Problem statement = Skip any picture you find and retype all the remaining lines exactly.

Information supplied =
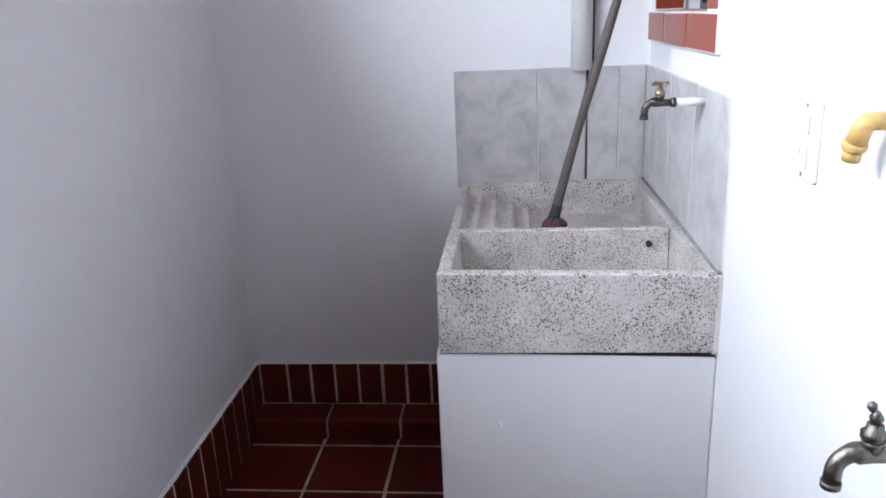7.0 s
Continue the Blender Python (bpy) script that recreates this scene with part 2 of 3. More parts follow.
def tube(bm, pts, radii, seg=12, caps=True):
    pts = [Vector(p) for p in pts]
    if not hasattr(radii, "__len__"):
        radii = [radii] * len(pts)
    rings, side = [], None
    for i, p in enumerate(pts):
        d = (pts[min(i + 1, len(pts) - 1)] - pts[max(i - 1, 0)]).normalized()
        if side is None:
            side = d.orthogonal().normalized()
        side = (side - d * side.dot(d)).normalized()
        up = d.cross(side)
        rings.append([bm.verts.new(p + (side * math.cos(a) + up * math.sin(a)) * radii[i]) for a in (2 * math.pi * k / seg for k in range(seg))])
    for a, b in zip(rings, rings[1:]):
        for k in range(seg):
            f = bm.faces.new((a[k], a[(k + 1) % seg], b[(k + 1) % seg], b[k]))
            f.smooth = True
    if caps:
        bm.faces.new(rings[0][::-1])
        bm.faces.new(rings[-1])


def rounded(pts, r=0.03, n=6):
    """A path with its corners turned into arcs."""
    pts = [Vector(p) for p in pts]
    out = [pts[0]]
    for a, b, c in zip(pts, pts[1:], pts[2:]):
        d0, d1 = (a - b), (c - b)
        k = min(r, d0.length * 0.49, d1.length * 0.49)
        p, q = b + d0.normalized() * k, b + d1.normalized() * k
        for i in range(n + 1):
            u = i / n
            out.append(p * (1 - u) ** 2 + b * 2 * u * (1 - u) + q * u * u)
    out.append(pts[-1])
    return out


def lathe(bm, profile, m, seg=24):
    """Turn (radius, height) pairs about the z axis of the pose m."""
    rings = []
    for r, h in profile:
        rings.append([bm.verts.new(m @ Vector((r * math.cos(2 * math.pi * k / seg), r * math.sin(2 * math.pi * k / seg), h))) for k in range(seg)])
    for a, b in zip(rings, rings[1:]):
        for k in range(seg):
            f = bm.faces.new((a[k], a[(k + 1) % seg], b[(k + 1) % seg], b[k]))
            f.smooth = True
    bm.faces.new(rings[0][::-1])
    bm.faces.new(rings[-1])


def mesh_of(name, bm, mat):
    me = bpy.data.meshes.new(name)
    bmesh.ops.recalc_face_normals(bm, faces=bm.faces)
    bm.to_mesh(me)
    bm.free()
    me.materials.append(mat)
    return me


def thing(name, bm, mat, label="", category="", group="", kind=""):
    ob = new(name, mesh_of(name, bm, mat) if bm is not None else None)
    return tagged(ob, label, category, group, kind)


def part(name, bm, mat, parent, label=""):
    ob = new(name, mesh_of(name, bm, mat))
    ob.parent = parent
    return tagged(ob, label)


def structure(name, bm, mat, label=""):
    return thing(name, bm, mat, label, "", "", "structure")


def boxes(*rows, bevel=0.0):
    bm = bmesh.new()
    for r in rows:
        box(bm, *r, bevel=bevel)
    return bm


# ---- the plan ----
NORTH, WEST, TILE = 1.39, -3.63, 0.266       # inner faces; the east face is x = 0, the south face y = 0
DOOR_W, DOOR_E = -3.183, -2.188               # the doorway in the south wall
WALL_S = -0.178                              # its face towards the room
TOP = 2.78
WIN_W, WIN_E, WIN_B, WIN_T = -2.766, -0.957, 1.836, 2.532    # barred window, clear opening
LOU_W, LOU_E, LOU_B, LOU_T = -0.72, -0.034, 1.424, 2.43     # louvred window, clear opening

structure("floor", boxes((WEST, 0, WALL_S, NORTH, -0.12, -0.0022)), GROUT, "pale mortar bed under red clay floor tiles")
structure("floor_room", boxes((-4.6, 1.2, -3.6, WALL_S, -0.12, -0.002)), GROUND, "dim grey floor of the adjoining room")
structure("wall_north", boxes((WEST - 0.2, WIN_W, NORTH, NORTH + 0.15, -0.1, TOP), (WIN_E, 0.2, NORTH, NORTH + 0.15, -0.1, TOP),
                              (WIN_W, WIN_E, NORTH, NORTH + 0.15, -0.1, WIN_B), (WIN_W, WIN_E, NORTH, NORTH + 0.15, WIN_T, TOP)), WHITE, "white painted plaster wall with a barred window")
structure("wall_west", boxes((WEST - 0.2, WEST, WALL_S, NORTH, -0.1, TOP)), WHITE, "white painted plaster wall")
structure("wall_east", boxes((0, 0.2, WALL_S, NORTH, -0.1, TOP)), WHITE, "white painted plaster wall behind the laundry sink")
structure("wall_south", boxes((WEST, DOOR_W - 0.025, WALL_S + 0.02, 0, -0.1, TOP), (DOOR_W - 0.025, DOOR_E + 0.05, WALL_S + 0.02, 0, 2.2, TOP), (DOOR_E + 0.05, LOU_W, WALL_S + 0.02, 0, -0.1, TOP),
                              (LOU_W, LOU_E, WALL_S + 0.02, 0, -0.1, LOU_B), (LOU_W, LOU_E, WALL_S + 0.02, 0, LOU_T, TOP), (LOU_E, 0, WALL_S + 0.02, 0, -0.1, TOP)), WHITE, "white painted plaster wall with a louvred window and a doorway")
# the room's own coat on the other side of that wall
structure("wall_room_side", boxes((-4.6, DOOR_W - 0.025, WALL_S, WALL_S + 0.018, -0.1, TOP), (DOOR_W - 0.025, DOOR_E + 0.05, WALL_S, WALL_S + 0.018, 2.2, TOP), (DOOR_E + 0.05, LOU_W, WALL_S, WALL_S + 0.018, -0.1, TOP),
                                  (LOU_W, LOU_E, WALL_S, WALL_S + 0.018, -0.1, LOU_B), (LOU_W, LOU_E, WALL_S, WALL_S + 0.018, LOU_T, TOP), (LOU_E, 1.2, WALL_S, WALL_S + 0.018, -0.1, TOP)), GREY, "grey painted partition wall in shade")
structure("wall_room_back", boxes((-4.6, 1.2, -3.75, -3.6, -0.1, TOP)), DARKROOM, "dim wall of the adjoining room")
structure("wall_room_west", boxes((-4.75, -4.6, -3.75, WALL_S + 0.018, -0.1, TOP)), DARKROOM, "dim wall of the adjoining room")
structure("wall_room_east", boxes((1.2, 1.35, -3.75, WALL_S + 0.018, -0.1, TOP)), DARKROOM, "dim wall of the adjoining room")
# near-black screens added out of view so the louvres look into darkness
LOUVRE_BACK = material("black_louvre_backing", (0.04, 0.04, 0.04), 0.9, 0.1, 2, 30, 0.2, 40)
structure("louvre_backing_west", boxes((-0.76, -0.725, -0.5, WALL_S - 0.001, -0.1, 2.6)), LOUVRE_BACK, "added near-black screen that keeps the view through the louvres dark")
structure("louvre_backing_rear", boxes((-0.76, 0.35, -0.6, -0.5, -0.1, 2.6)), LOUVRE_BACK, "added near-black screen that keeps the view through the louvres dark")
structure("louvre_backing_east", boxes((0.25, 0.35, -0.5, WALL_S - 0.001, -0.1, 2.6)), LOUVRE_BACK, "added near-black screen that keeps the view through the louvres dark")
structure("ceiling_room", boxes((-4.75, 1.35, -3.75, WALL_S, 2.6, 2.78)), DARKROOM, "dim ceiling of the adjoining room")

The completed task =
7.0 s
Continue the Blender Python (bpy) script that recreates this scene with part 2 of 3. More parts follow.
def tube(bm, pts, radii, seg=12, caps=True):
    pts = [Vector(p) for p in pts]
    if not hasattr(radii, "__len__"):
        radii = [radii] * len(pts)
    rings, side = [], None
    for i, p in enumerate(pts):
        d = (pts[min(i + 1, len(pts) - 1)] - pts[max(i - 1, 0)]).normalized()
        if side is None:
            side = d.orthogonal().normalized()
        side = (side - d * side.dot(d)).normalized()
        up = d.cross(side)
        rings.append([bm.verts.new(p + (side * math.cos(a) + up * math.sin(a)) * radii[i]) for a in (2 * math.pi * k / seg for k in range(seg))])
    for a, b in zip(rings, rings[1:]):
        for k in range(seg):
            f = bm.faces.new((a[k], a[(k + 1) % seg], b[(k + 1) % seg], b[k]))
            f.smooth = True
    if caps:
        bm.faces.new(rings[0][::-1])
        bm.faces.new(rings[-1])


def rounded(pts, r=0.03, n=6):
    """A path with its corners turned into arcs."""
    pts = [Vector(p) for p in pts]
    out = [pts[0]]
    for a, b, c in zip(pts, pts[1:], pts[2:]):
        d0, d1 = (a - b), (c - b)
        k = min(r, d0.length * 0.49, d1.length * 0.49)
        p, q = b + d0.normalized() * k, b + d1.normalized() * k
        for i in range(n + 1):
            u = i / n
            out.append(p * (1 - u) ** 2 + b * 2 * u * (1 - u) + q * u * u)
    out.append(pts[-1])
    return out


def lathe(bm, profile, m, seg=24):
    """Turn (radius, height) pairs about the z axis of the pose m."""
    rings = []
    for r, h in profile:
        rings.append([bm.verts.new(m @ Vector((r * math.cos(2 * math.pi * k / seg), r * math.sin(2 * math.pi * k / seg), h))) for k in range(seg)])
    for a, b in zip(rings, rings[1:]):
        for k in range(seg):
            f = bm.faces.new((a[k], a[(k + 1) % seg], b[(k + 1) % seg], b[k]))
            f.smooth = True
    bm.faces.new(rings[0][::-1])
    bm.faces.new(rings[-1])


def mesh_of(name, bm, mat):
    me = bpy.data.meshes.new(name)
    bmesh.ops.recalc_face_normals(bm, faces=bm.faces)
    bm.to_mesh(me)
    bm.free()
    me.materials.append(mat)
    return me


def thing(name, bm, mat, label="", category="", group="", kind=""):
    ob = new(name, mesh_of(name, bm, mat) if bm is not None else None)
    return tagged(ob, label, category, group, kind)


def part(name, bm, mat, parent, label=""):
    ob = new(name, mesh_of(name, bm, mat))
    ob.parent = parent
    return tagged(ob, label)


def structure(name, bm, mat, label=""):
    return thing(name, bm, mat, label, "", "", "structure")


def boxes(*rows, bevel=0.0):
    bm = bmesh.new()
    for r in rows:
        box(bm, *r, bevel=bevel)
    return bm


# ---- the plan ----
NORTH, WEST, TILE = 1.39, -3.63, 0.266       # inner faces; the east face is x = 0, the south face y = 0
DOOR_W, DOOR_E = -3.183, -2.188               # the doorway in the south wall
WALL_S = -0.178                              # its face towards the room
TOP = 2.78
WIN_W, WIN_E, WIN_B, WIN_T = -2.766, -0.957, 1.836, 2.532    # barred window, clear opening
LOU_W, LOU_E, LOU_B, LOU_T = -0.72, -0.034, 1.424, 2.43     # louvred window, clear opening

structure("floor", boxes((WEST, 0, WALL_S, NORTH, -0.12, -0.0022)), GROUT, "pale mortar bed under red clay floor tiles")
structure("floor_room", boxes((-4.6, 1.2, -3.6, WALL_S, -0.12, -0.002)), GROUND, "dim grey floor of the adjoining room")
structure("wall_north", boxes((WEST - 0.2, WIN_W, NORTH, NORTH + 0.15, -0.1, TOP), (WIN_E, 0.2, NORTH, NORTH + 0.15, -0.1, TOP),
                              (WIN_W, WIN_E, NORTH, NORTH + 0.15, -0.1, WIN_B), (WIN_W, WIN_E, NORTH, NORTH + 0.15, WIN_T, TOP)), WHITE, "white painted plaster wall with a barred window")
structure("wall_west", boxes((WEST - 0.2, WEST, WALL_S, NORTH, -0.1, TOP)), WHITE, "white painted plaster wall")
structure("wall_east", boxes((0, 0.2, WALL_S, NORTH, -0.1, TOP)), WHITE, "white painted plaster wall behind the laundry sink")
structure("wall_south", boxes((WEST, DOOR_W - 0.025, WALL_S + 0.02, 0, -0.1, TOP), (DOOR_W - 0.025, DOOR_E + 0.05, WALL_S + 0.02, 0, 2.2, TOP), (DOOR_E + 0.05, LOU_W, WALL_S + 0.02, 0, -0.1, TOP),
                              (LOU_W, LOU_E, WALL_S + 0.02, 0, -0.1, LOU_B), (LOU_W, LOU_E, WALL_S + 0.02, 0, LOU_T, TOP), (LOU_E, 0, WALL_S + 0.02, 0, -0.1, TOP)), WHITE, "white painted plaster wall with a louvred window and a doorway")
# the room's own coat on the other side of that wall
structure("wall_room_side", boxes((-4.6, DOOR_W - 0.025, WALL_S, WALL_S + 0.018, -0.1, TOP), (DOOR_W - 0.025, DOOR_E + 0.05, WALL_S, WALL_S + 0.018, 2.2, TOP), (DOOR_E + 0.05, LOU_W, WALL_S, WALL_S + 0.018, -0.1, TOP),
                                  (LOU_W, LOU_E, WALL_S, WALL_S + 0.018, -0.1, LOU_B), (LOU_W, LOU_E, WALL_S, WALL_S + 0.018, LOU_T, TOP), (LOU_E, 1.2, WALL_S, WALL_S + 0.018, -0.1, TOP)), GREY, "grey painted partition wall in shade")
structure("wall_room_back", boxes((-4.6, 1.2, -3.75, -3.6, -0.1, TOP)), DARKROOM, "dim wall of the adjoining room")
structure("wall_room_west", boxes((-4.75, -4.6, -3.75, WALL_S + 0.018, -0.1, TOP)), DARKROOM, "dim wall of the adjoining room")
structure("wall_room_east", boxes((1.2, 1.35, -3.75, WALL_S + 0.018, -0.1, TOP)), DARKROOM, "dim wall of the adjoining room")
# near-black screens added out of view so the louvres look into darkness
LOUVRE_BACK = material("black_louvre_backing", (0.04, 0.04, 0.04), 0.9, 0.1, 2, 30, 0.2, 40)
structure("louvre_backing_west", boxes((-0.76, -0.725, -0.5, WALL_S - 0.001, -0.1, 2.6)), LOUVRE_BACK, "added near-black screen that keeps the view through the louvres dark")
structure("louvre_backing_rear", boxes((-0.76, 0.35, -0.6, -0.5, -0.1, 2.6)), LOUVRE_BACK, "added near-black screen that keeps the view through the louvres dark")
structure("louvre_backing_east", boxes((0.25, 0.35, -0.5, WALL_S - 0.001, -0.1, 2.6)), LOUVRE_BACK, "added near-black screen that keeps the view through the louvres dark")
structure("ceiling_room", boxes((-4.75, 1.35, -3.75, WALL_S, 2.6, 2.78)), DARKROOM, "dim ceiling of the adjoining room")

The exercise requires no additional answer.